● **WHAT IS NEEDED**:
Quote the whole listing exactly. Leave the pictures out of your copy.
☆ ☆ ☆ ☆ ☆
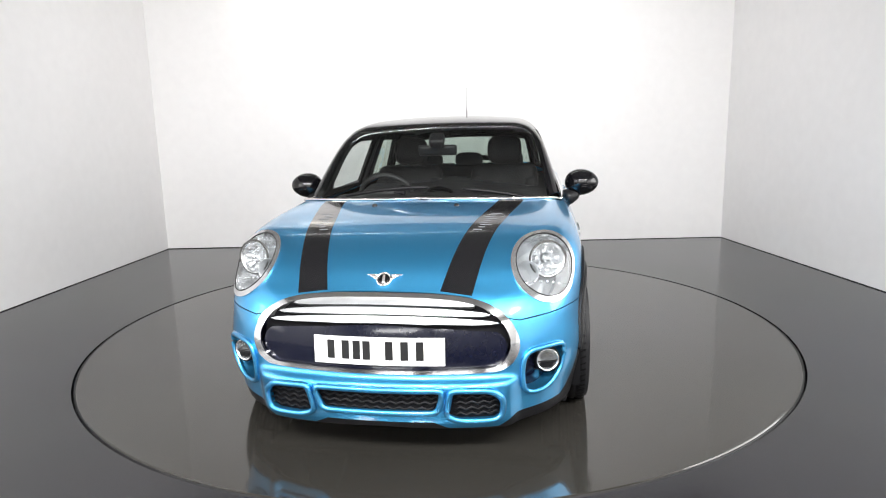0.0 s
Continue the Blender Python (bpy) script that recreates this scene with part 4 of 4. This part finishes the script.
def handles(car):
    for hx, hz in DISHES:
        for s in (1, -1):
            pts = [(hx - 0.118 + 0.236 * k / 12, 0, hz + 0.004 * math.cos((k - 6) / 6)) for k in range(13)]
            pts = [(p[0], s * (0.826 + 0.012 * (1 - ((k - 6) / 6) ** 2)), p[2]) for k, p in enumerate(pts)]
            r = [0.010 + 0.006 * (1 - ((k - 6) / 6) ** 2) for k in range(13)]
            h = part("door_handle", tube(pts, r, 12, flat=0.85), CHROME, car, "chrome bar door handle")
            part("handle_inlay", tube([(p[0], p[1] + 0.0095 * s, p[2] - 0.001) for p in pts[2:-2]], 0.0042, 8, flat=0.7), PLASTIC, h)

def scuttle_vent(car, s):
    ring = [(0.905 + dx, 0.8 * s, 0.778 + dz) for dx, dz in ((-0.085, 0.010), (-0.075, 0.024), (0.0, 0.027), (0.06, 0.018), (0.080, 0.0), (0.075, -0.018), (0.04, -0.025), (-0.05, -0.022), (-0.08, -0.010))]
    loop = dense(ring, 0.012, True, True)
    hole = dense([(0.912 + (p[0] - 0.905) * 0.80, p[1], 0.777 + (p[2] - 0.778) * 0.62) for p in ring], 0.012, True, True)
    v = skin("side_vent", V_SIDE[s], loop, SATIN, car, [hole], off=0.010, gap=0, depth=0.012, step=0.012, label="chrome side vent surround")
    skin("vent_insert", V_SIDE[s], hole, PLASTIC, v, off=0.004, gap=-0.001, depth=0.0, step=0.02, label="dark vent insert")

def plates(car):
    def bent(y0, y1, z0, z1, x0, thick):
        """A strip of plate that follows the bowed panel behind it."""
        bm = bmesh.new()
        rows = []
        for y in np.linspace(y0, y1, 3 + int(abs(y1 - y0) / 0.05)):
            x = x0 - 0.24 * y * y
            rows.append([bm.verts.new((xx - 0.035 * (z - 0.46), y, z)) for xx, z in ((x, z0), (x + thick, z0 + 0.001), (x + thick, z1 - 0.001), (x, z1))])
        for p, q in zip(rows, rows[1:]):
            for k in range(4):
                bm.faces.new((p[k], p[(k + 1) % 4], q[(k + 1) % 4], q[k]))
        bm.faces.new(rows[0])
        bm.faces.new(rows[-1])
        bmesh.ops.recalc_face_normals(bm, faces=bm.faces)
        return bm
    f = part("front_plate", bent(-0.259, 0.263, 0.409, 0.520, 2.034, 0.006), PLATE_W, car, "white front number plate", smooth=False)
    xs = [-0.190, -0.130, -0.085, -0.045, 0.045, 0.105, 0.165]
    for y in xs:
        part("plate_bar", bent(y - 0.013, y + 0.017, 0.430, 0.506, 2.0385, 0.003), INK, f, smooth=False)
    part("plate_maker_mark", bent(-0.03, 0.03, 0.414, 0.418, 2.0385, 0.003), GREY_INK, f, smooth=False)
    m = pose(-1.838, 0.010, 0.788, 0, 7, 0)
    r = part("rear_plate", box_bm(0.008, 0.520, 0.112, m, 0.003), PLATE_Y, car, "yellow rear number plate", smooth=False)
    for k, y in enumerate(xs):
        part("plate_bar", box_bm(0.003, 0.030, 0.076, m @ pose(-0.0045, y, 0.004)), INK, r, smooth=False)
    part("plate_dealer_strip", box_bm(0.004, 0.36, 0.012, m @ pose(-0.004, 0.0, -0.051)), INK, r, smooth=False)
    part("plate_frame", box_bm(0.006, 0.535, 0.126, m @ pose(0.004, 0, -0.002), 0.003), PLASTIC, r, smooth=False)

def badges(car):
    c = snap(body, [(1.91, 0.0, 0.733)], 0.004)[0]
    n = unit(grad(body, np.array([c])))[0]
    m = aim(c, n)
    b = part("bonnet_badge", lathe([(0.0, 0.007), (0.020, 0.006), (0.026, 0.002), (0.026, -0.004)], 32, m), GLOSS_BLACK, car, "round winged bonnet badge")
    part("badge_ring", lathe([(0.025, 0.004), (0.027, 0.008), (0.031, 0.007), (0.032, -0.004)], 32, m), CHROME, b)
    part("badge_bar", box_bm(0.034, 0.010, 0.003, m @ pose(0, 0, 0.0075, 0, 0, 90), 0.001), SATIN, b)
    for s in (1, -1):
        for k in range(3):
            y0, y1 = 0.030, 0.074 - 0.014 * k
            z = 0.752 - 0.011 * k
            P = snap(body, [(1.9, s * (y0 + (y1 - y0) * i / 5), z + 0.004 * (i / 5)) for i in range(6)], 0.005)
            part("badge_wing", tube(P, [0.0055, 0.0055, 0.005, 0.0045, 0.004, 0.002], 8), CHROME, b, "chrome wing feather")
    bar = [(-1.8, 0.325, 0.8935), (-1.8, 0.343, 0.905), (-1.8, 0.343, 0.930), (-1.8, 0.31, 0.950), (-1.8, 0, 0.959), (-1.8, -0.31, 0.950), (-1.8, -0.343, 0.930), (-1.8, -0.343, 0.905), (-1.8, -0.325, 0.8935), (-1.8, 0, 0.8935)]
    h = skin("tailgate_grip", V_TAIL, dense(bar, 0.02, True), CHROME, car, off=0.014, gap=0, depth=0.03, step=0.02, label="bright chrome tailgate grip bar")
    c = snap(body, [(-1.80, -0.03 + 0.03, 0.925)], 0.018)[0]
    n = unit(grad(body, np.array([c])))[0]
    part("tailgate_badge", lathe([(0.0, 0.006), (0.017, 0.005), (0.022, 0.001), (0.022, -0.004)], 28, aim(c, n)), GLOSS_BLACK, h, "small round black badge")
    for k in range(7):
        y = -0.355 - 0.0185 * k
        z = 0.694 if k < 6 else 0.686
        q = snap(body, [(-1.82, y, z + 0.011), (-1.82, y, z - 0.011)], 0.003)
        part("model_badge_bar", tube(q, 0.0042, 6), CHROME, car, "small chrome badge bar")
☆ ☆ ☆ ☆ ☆
● **COMPLETED EXERCISE**:
0.0 s
Continue the Blender Python (bpy) script that recreates this scene with part 4 of 4. This part finishes the script.
def handles(car):
    for hx, hz in DISHES:
        for s in (1, -1):
            pts = [(hx - 0.118 + 0.236 * k / 12, 0, hz + 0.004 * math.cos((k - 6) / 6)) for k in range(13)]
            pts = [(p[0], s * (0.826 + 0.012 * (1 - ((k - 6) / 6) ** 2)), p[2]) for k, p in enumerate(pts)]
            r = [0.010 + 0.006 * (1 - ((k - 6) / 6) ** 2) for k in range(13)]
            h = part("door_handle", tube(pts, r, 12, flat=0.85), CHROME, car, "chrome bar door handle")
            part("handle_inlay", tube([(p[0], p[1] + 0.0095 * s, p[2] - 0.001) for p in pts[2:-2]], 0.0042, 8, flat=0.7), PLASTIC, h)

def scuttle_vent(car, s):
    ring = [(0.905 + dx, 0.8 * s, 0.778 + dz) for dx, dz in ((-0.085, 0.010), (-0.075, 0.024), (0.0, 0.027), (0.06, 0.018), (0.080, 0.0), (0.075, -0.018), (0.04, -0.025), (-0.05, -0.022), (-0.08, -0.010))]
    loop = dense(ring, 0.012, True, True)
    hole = dense([(0.912 + (p[0] - 0.905) * 0.80, p[1], 0.777 + (p[2] - 0.778) * 0.62) for p in ring], 0.012, True, True)
    v = skin("side_vent", V_SIDE[s], loop, SATIN, car, [hole], off=0.010, gap=0, depth=0.012, step=0.012, label="chrome side vent surround")
    skin("vent_insert", V_SIDE[s], hole, PLASTIC, v, off=0.004, gap=-0.001, depth=0.0, step=0.02, label="dark vent insert")

def plates(car):
    def bent(y0, y1, z0, z1, x0, thick):
        """A strip of plate that follows the bowed panel behind it."""
        bm = bmesh.new()
        rows = []
        for y in np.linspace(y0, y1, 3 + int(abs(y1 - y0) / 0.05)):
            x = x0 - 0.24 * y * y
            rows.append([bm.verts.new((xx - 0.035 * (z - 0.46), y, z)) for xx, z in ((x, z0), (x + thick, z0 + 0.001), (x + thick, z1 - 0.001), (x, z1))])
        for p, q in zip(rows, rows[1:]):
            for k in range(4):
                bm.faces.new((p[k], p[(k + 1) % 4], q[(k + 1) % 4], q[k]))
        bm.faces.new(rows[0])
        bm.faces.new(rows[-1])
        bmesh.ops.recalc_face_normals(bm, faces=bm.faces)
        return bm
    f = part("front_plate", bent(-0.259, 0.263, 0.409, 0.520, 2.034, 0.006), PLATE_W, car, "white front number plate", smooth=False)
    xs = [-0.190, -0.130, -0.085, -0.045, 0.045, 0.105, 0.165]
    for y in xs:
        part("plate_bar", bent(y - 0.013, y + 0.017, 0.430, 0.506, 2.0385, 0.003), INK, f, smooth=False)
    part("plate_maker_mark", bent(-0.03, 0.03, 0.414, 0.418, 2.0385, 0.003), GREY_INK, f, smooth=False)
    m = pose(-1.838, 0.010, 0.788, 0, 7, 0)
    r = part("rear_plate", box_bm(0.008, 0.520, 0.112, m, 0.003), PLATE_Y, car, "yellow rear number plate", smooth=False)
    for k, y in enumerate(xs):
        part("plate_bar", box_bm(0.003, 0.030, 0.076, m @ pose(-0.0045, y, 0.004)), INK, r, smooth=False)
    part("plate_dealer_strip", box_bm(0.004, 0.36, 0.012, m @ pose(-0.004, 0.0, -0.051)), INK, r, smooth=False)
    part("plate_frame", box_bm(0.006, 0.535, 0.126, m @ pose(0.004, 0, -0.002), 0.003), PLASTIC, r, smooth=False)

def badges(car):
    c = snap(body, [(1.91, 0.0, 0.733)], 0.004)[0]
    n = unit(grad(body, np.array([c])))[0]
    m = aim(c, n)
    b = part("bonnet_badge", lathe([(0.0, 0.007), (0.020, 0.006), (0.026, 0.002), (0.026, -0.004)], 32, m), GLOSS_BLACK, car, "round winged bonnet badge")
    part("badge_ring", lathe([(0.025, 0.004), (0.027, 0.008), (0.031, 0.007), (0.032, -0.004)], 32, m), CHROME, b)
    part("badge_bar", box_bm(0.034, 0.010, 0.003, m @ pose(0, 0, 0.0075, 0, 0, 90), 0.001), SATIN, b)
    for s in (1, -1):
        for k in range(3):
            y0, y1 = 0.030, 0.074 - 0.014 * k
            z = 0.752 - 0.011 * k
            P = snap(body, [(1.9, s * (y0 + (y1 - y0) * i / 5), z + 0.004 * (i / 5)) for i in range(6)], 0.005)
            part("badge_wing", tube(P, [0.0055, 0.0055, 0.005, 0.0045, 0.004, 0.002], 8), CHROME, b, "chrome wing feather")
    bar = [(-1.8, 0.325, 0.8935), (-1.8, 0.343, 0.905), (-1.8, 0.343, 0.930), (-1.8, 0.31, 0.950), (-1.8, 0, 0.959), (-1.8, -0.31, 0.950), (-1.8, -0.343, 0.930), (-1.8, -0.343, 0.905), (-1.8, -0.325, 0.8935), (-1.8, 0, 0.8935)]
    h = skin("tailgate_grip", V_TAIL, dense(bar, 0.02, True), CHROME, car, off=0.014, gap=0, depth=0.03, step=0.02, label="bright chrome tailgate grip bar")
    c = snap(body, [(-1.80, -0.03 + 0.03, 0.925)], 0.018)[0]
    n = unit(grad(body, np.array([c])))[0]
    part("tailgate_badge", lathe([(0.0, 0.006), (0.017, 0.005), (0.022, 0.001), (0.022, -0.004)], 28, aim(c, n)), GLOSS_BLACK, h, "small round black badge")
    for k in range(7):
        y = -0.355 - 0.0185 * k
        z = 0.694 if k < 6 else 0.686
        q = snap(body, [(-1.82, y, z + 0.011), (-1.82, y, z - 0.011)], 0.003)
        part("model_badge_bar", tube(q, 0.0042, 6), CHROME, car, "small chrome badge bar")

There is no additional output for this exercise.